All’altezza del cerchio di centrocampo incontra un nugolo di avversari. Gli saltano addosso in tre: Vanoli, Colucci e Caverzan. Per un istante sembrano quasi in grado di strappargli il pallone, ma George riaffiora vittorioso dal duello impari, con una veronica ed un mezzo rimpallo. C’è un accenno di fallo, ma l’arbitro applica il vantaggio. Adesso davanti c’è solo Corini: tessitore quando la palla ce l’ha lui tra i piedi, plantigradico se si tratta di sprintare e addentare. Il motore di Weah gira talmente più forte che lo gratta via dal campo. Portiere in uscita, ultima staccionata che si antepone alla zaffata di gloria. George sceglie di non saltarlo e lo trafigge con glaciale precisione.

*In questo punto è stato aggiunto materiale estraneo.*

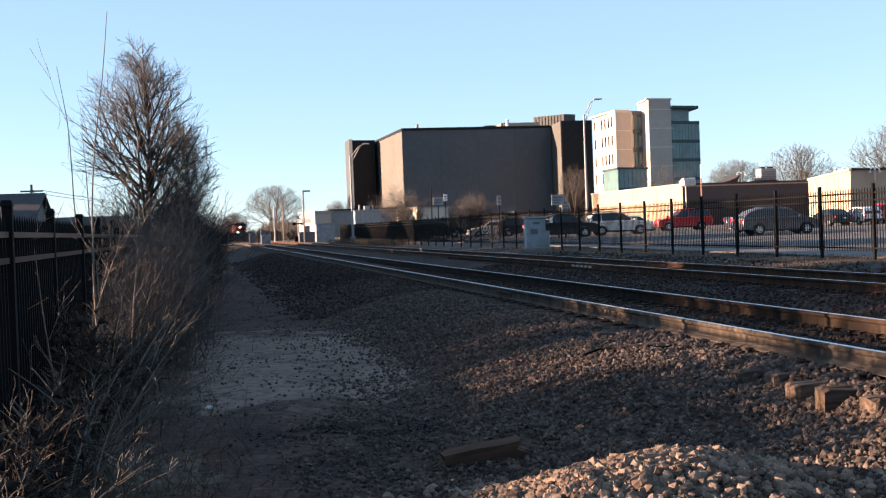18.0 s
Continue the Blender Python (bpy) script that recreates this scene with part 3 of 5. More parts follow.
plain_pole(12.8, 153.5, 6.95, 0.1, "bar_grey", "slim grey lamp pole by the crossing", True)
plain_pole(12.6, 190, 7.0, 0.14, "pole_wood", "wooden utility pole by the crossing")
plain_pole(10.2, 172, 5.6, 0.13, "galv", "pale steel pole beside the far trees")
_up = plain_pole(-15.4, 120, 7.2, 0.14, "pole_wood", "wooden utility pole with a cross-arm beyond the fence")
part("cross_arm", bx(-1.0, 1.0, -0.06, 0.06, 6.5, 6.65), "pole_wood", _up)
part("transformer", tb((0.35, -0.1, 5.3), (0.35, -0.1, 6.2), 0.26, n=10), "galv", _up)
for _dx in (-0.9, 0.9):
    _bm, _a = bmesh.new(), Vector((_dx, 0, 6.65))
    for _k in range(1, 9):
        _u = _k / 8
        _b = Vector((_dx + 13.4 * _u, 120 * _u, 6.65 + 1.9 * _u - 3.2 * _u * (1 - _u)))
        tube(_bm, _a, _b, 0.025, n=4, cap=False)
        _a = _b
    part("wire", _bm, "black_iron", _up)
plain_pole(-2.0, 240, 9.0, 0.16, "pole_wood", "wooden utility pole beyond the crossing")


def sign(x, y, z0, h, w, sh, material, label, bars=2):
    t = thing("sign", pose(x, y, z0), label, "sign")
    part("post", tb((0, 0, -0.1), (0, 0, h), 0.05, n=6), "black_iron", t)
    board = part("board", bx(-w / 2, w / 2, -0.08, -0.05, h - sh, h + 0.02, bevel=0.01), material, t)
    for i in range(bars):
        z = h - sh * (i + 1) / (bars + 1)
        part("text_bar", bx(-w * 0.36, w * (0.36 - 0.1 * i), -0.088, -0.081, z - sh * 0.07, z + sh * 0.07), "bar_grey", board)
    return t


sign(25.85, 86.2, 0.6, 3.2, 1.0, 0.75, "grey_paint", "grey street sign board on a dark post", 3)
sign(26.3, 85.9, 0.6, 2.55, 0.5, 0.6, "grey_paint", "small grey sign on a dark post", 2)
sign(18.95, 93.7, 0.6, 3.7, 0.3, 0.5, "white_paint", "narrow white sign on a dark post")
sign(18.4, 93.9, 0.6, 3.5, 0.8, 0.6, "grey_paint", "grey sign board above the fence")
sign(22.95, 92.4, 0.6, 3.45, 0.35, 0.75, "grey_paint", "upright pale sign on a dark post")
plain_pole(20.7, 108.8, 5.5, 0.07, "black_iron", "thin dark post by the car park")


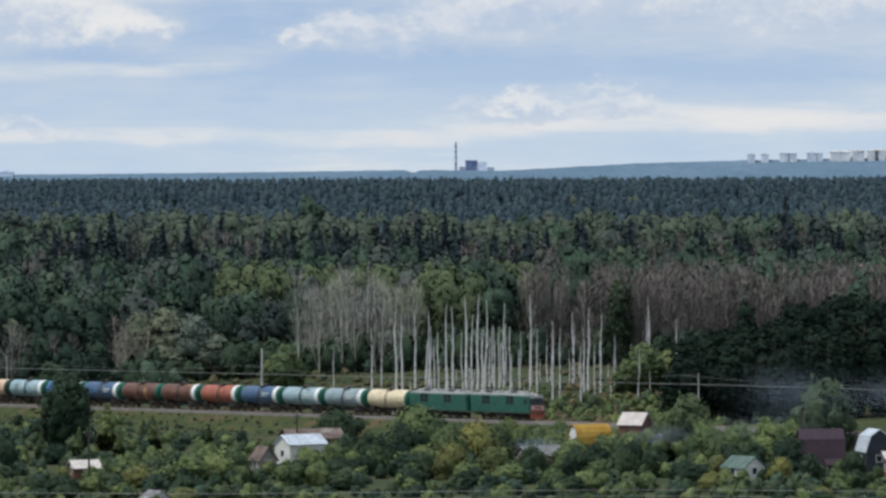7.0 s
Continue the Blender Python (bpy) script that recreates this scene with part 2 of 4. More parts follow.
# ---- mesh helpers ----
def mesh_of(name, v, f, mats, idx=None, smooth=False):
    me = bpy.data.meshes.new(name)
    me.from_pydata([tuple(p) for p in v], [], f)
    for m in mats:
        me.materials.append(m)
    if idx is not None:
        me.polygons.foreach_set("material_index", np.asarray(idx, dtype=np.int32))
    if smooth:
        me.polygons.foreach_set("use_smooth", np.ones(len(me.polygons), dtype=bool))
    me.update()
    return me


def crown_normals(v):
    """Normals of a whole crown, pointing out of its middle, so that its leaves shade as one soft body."""
    v = np.asarray(v, dtype=np.float32)
    lo, hi = v.min(axis=0), v.max(axis=0)
    mid = (lo + hi) / 2
    mid[2] = lo[2] + 0.58 * (hi[2] - lo[2])
    n = (v - mid) / np.maximum((hi - lo) / 2, 0.01) + np.array([0, 0, 0.08], dtype=np.float32)
    return n / np.maximum(np.linalg.norm(n, axis=1), 1e-6)[:, None]


def tri_mesh(name, v, t, mats, idx=None, normals=None):
    """A mesh of triangles from arrays."""
    v, t = np.asarray(v, dtype=np.float32), np.asarray(t, dtype=np.int32)
    me = bpy.data.meshes.new(name)
    me.vertices.add(len(v))
    me.vertices.foreach_set("co", v.ravel())
    me.loops.add(len(t) * 3)
    me.loops.foreach_set("vertex_index", t.ravel())
    me.polygons.add(len(t))
    me.polygons.foreach_set("loop_start", np.arange(0, len(t) * 3, 3, dtype=np.int32))
    for m in mats:
        me.materials.append(m)
    if idx is not None:
        me.polygons.foreach_set("material_index", np.asarray(idx, dtype=np.int32))
    me.polygons.foreach_set("use_smooth", np.ones(len(t), dtype=bool))
    me.update(calc_edges=True)
    if normals is not None:
        face = np.cross(v[t[:, 1]] - v[t[:, 0]], v[t[:, 2]] - v[t[:, 0]])
        face /= np.maximum(np.linalg.norm(face, axis=1), 1e-9)[:, None]
        face *= np.where(np.sum(face * normals[t[:, 0]], axis=1) < 0, -1.0, 1.0)[:, None]
        own = np.stack([sum(np.bincount(t[:, k], face[:, c], len(v)) for k in range(3)) for c in range(3)], axis=1)
        own /= np.maximum(np.linalg.norm(own, axis=1), 1e-6)[:, None]
        mixed = 0.45 * normals + 0.55 * own
        me.normals_split_custom_set_from_vertices(mixed / np.maximum(np.linalg.norm(mixed, axis=1), 1e-6)[:, None])
    return me


def part(name, bm, mat, parent, label="", smooth=False):
    """Links a bmesh or a mesh as one object under a thing."""
    if isinstance(bm, bpy.types.Mesh):
        me = bm
    else:
        me = bpy.data.meshes.new(name)
        bm.to_mesh(me)
        bm.free()
    if mat is not None and not me.materials:
        me.materials.append(mat)
    if smooth:
        me.polygons.foreach_set("use_smooth", np.ones(len(me.polygons), dtype=bool))
    ob = new(name, me)
    ob.parent = parent
    return tagged(ob, label)


def thing(name, label, category, m=None, group="", kind=""):
    ob = tagged(new(name), label, category, group, kind)
    if m is not None:
        ob.matrix_world = m
    return ob


def box(bm, x0, x1, y0, y1, z0, z1, m=None):
    """A box between the limits, added to bm."""
    made = bmesh.ops.create_cube(bm, size=1, matrix=Matrix.LocRotScale(((x0 + x1) / 2, (y0 + y1) / 2, (z0 + z1) / 2), None, (x1 - x0, y1 - y0, z1 - z0)))
    if m is not None:
        bmesh.ops.transform(bm, matrix=m, verts=made["verts"])
    return made["verts"]


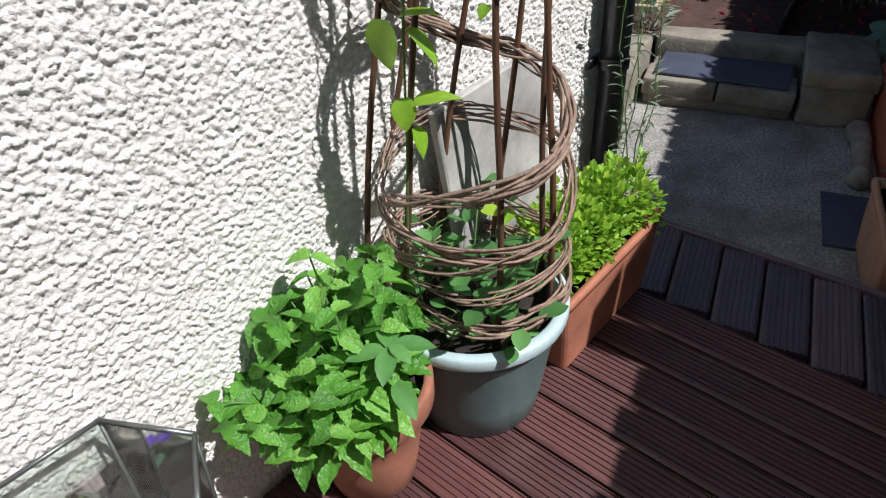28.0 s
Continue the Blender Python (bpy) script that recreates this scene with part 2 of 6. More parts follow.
M_BLACK_PL = plain("black_plastic", (0.018, 0.018, 0.02), 0.42, vary=0.3, bump=0.05)
M_TAN = plain("tan_terracotta", (0.46, 0.255, 0.16), 0.75, vary=0.25, scale=8, grain=50, bump=0.2)
M_BROWN_GLAZE = plain("brown_glazed_clay", (0.30, 0.19, 0.12), 0.4, vary=0.45, scale=9, grain=40, bump=0.15)
M_PALEBLUE = plain("pale_blue_plastic", (0.50, 0.62, 0.63), 0.4, vary=0.12, bump=0.05)
M_COPPER = plain("copper_tape", (0.86, 0.50, 0.36), 0.32, 0.85, vary=0.2, scale=20, bump=0.15)
M_WHITE_PL = plain("white_plastic", (0.80, 0.79, 0.76), 0.45, vary=0.08, bump=0.03)
M_BENCH = wood("weathered_bench_plank", (0.16, 0.125, 0.09), (0.42, 0.36, 0.27), "x", 0.85)
M_PLANK = wood("yellow_pine_plank", (0.36, 0.20, 0.085), (0.62, 0.40, 0.20), "x", 0.6)
M_CHAIR = wood("grey_weathered_chair_wood", (0.30, 0.24, 0.17), (0.62, 0.54, 0.42), "x", 0.8)
M_CHAIR_V = wood("grey_weathered_chair_upright", (0.28, 0.22, 0.15), (0.60, 0.52, 0.41), "z", 0.8)
M_LEG = wood("turned_leg_wood", (0.15, 0.10, 0.06), (0.42, 0.31, 0.20), "z", 0.7)
M_CANE = wood("cane", (0.20, 0.11, 0.05), (0.42, 0.27, 0.14), "z", 0.6)
M_TRELLIS = wood("trellis_lath", (0.30, 0.24, 0.15), (0.55, 0.46, 0.30), "z", 0.8)
M_WICKER = wood("willow_stems", (0.11, 0.066, 0.045), (0.46, 0.33, 0.245), "z", 0.6)
M_WITHY = wood("red_brown_willow_rods", (0.055, 0.026, 0.016), (0.20, 0.105, 0.065), "z", 0.5)
M_LOGTOP = wood("grey_log_end", (0.06, 0.05, 0.04), (0.21, 0.17, 0.13), "x", 0.85)
def bark():
    """Rugged bark: pale plates split by dark upright cracks."""
    a = Mat("rough_bark", 0.92, 0, 0.2)
    cr = a.noise(2.0, 6, 0.7, a.stretch(34, 34, 9))
    col = a.ramp(cr, [(0.36, (0.03, 0.02, 0.014)), (0.50, (0.20, 0.135, 0.085)), (0.66, (0.40, 0.30, 0.21))])
    a.to(col, "Base Color")
    a.bump(a.mix(0.3, cr, a.noise(120.0, 3)), 1.0, 0.02)
    return a.m


M_BARK = bark()
M_SOIL = plain("dark_compost", (0.030, 0.022, 0.016), 0.95, vary=0.6, scale=40, grain=110, bump=1.0)
M_SOIL_BED = plain("bark_mulch_soil", (0.085, 0.045, 0.034), 0.95, vary=0.6, scale=12, grain=60, bump=1.0)
M_GRIT = plain("pale_grit", (0.42, 0.37, 0.30), 0.9, vary=0.6, scale=60, grain=140, bump=1.0)
M_CHIP = wood("bark_chips", (0.11, 0.08, 0.06), (0.50, 0.44, 0.38), "x", 0.85)
M_BOOT = plain("green_leather", (0.026, 0.050, 0.043), 0.42, vary=0.55, scale=16, grain=70, bump=0.4)
M_SOLE = plain("rubber_sole", (0.022, 0.022, 0.02), 0.7)
M_LACE = plain("dark_lace", (0.05, 0.05, 0.042), 0.8)
M_TORT = plain("cast_stone", (0.42, 0.37, 0.29), 0.85, vary=0.4, scale=20, bump=0.4)
M_WIRE = plain("galvanised_wire", (0.60, 0.57, 0.49), 0.55, 0.15, bump=0.02)
M_PIPE = plain("black_drainpipe", (0.012, 0.012, 0.014), 0.3, vary=0.3, bump=0.03)
M_GREY_SLAT = plain("slate_grey_paint", (0.075, 0.080, 0.095), 0.5, vary=0.15, bump=0.1)
M_LEAD = plain("lead_came", (0.20, 0.21, 0.20), 0.4, 0.8, vary=0.3, scale=30, bump=0.15)
M_FLINT = plain("driftwood", (0.36, 0.31, 0.24), 0.85, vary=0.5, scale=14, bump=0.5)
Y = dict(rough=0.75, vary=0.2, grain=140, bump=0.3)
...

Roba da scomodare il sigillo di Diego Armando Maradona a Messico ’86. El Pibe de oro giocava un Mondiale ed i suoi oppositori erano tenaci argentini. George però è partito direttamente da casa con la palla sfrigolante tra gli scarpini, protuberanza inafferrabile per la tramortita retroguardia scaligera.
Imparagonabili, sicuro, ma l'assolo del liberiano è un estratto di forza, classe e precisione che si candida, almeno, ad essere cugino di secondo grado.Resterà uno zaffiro lucente, estratto dal mucchio di disgrazie sportive di una stagione infima. Rock, reale e alieno: tutto nel tempo di dieci secondi.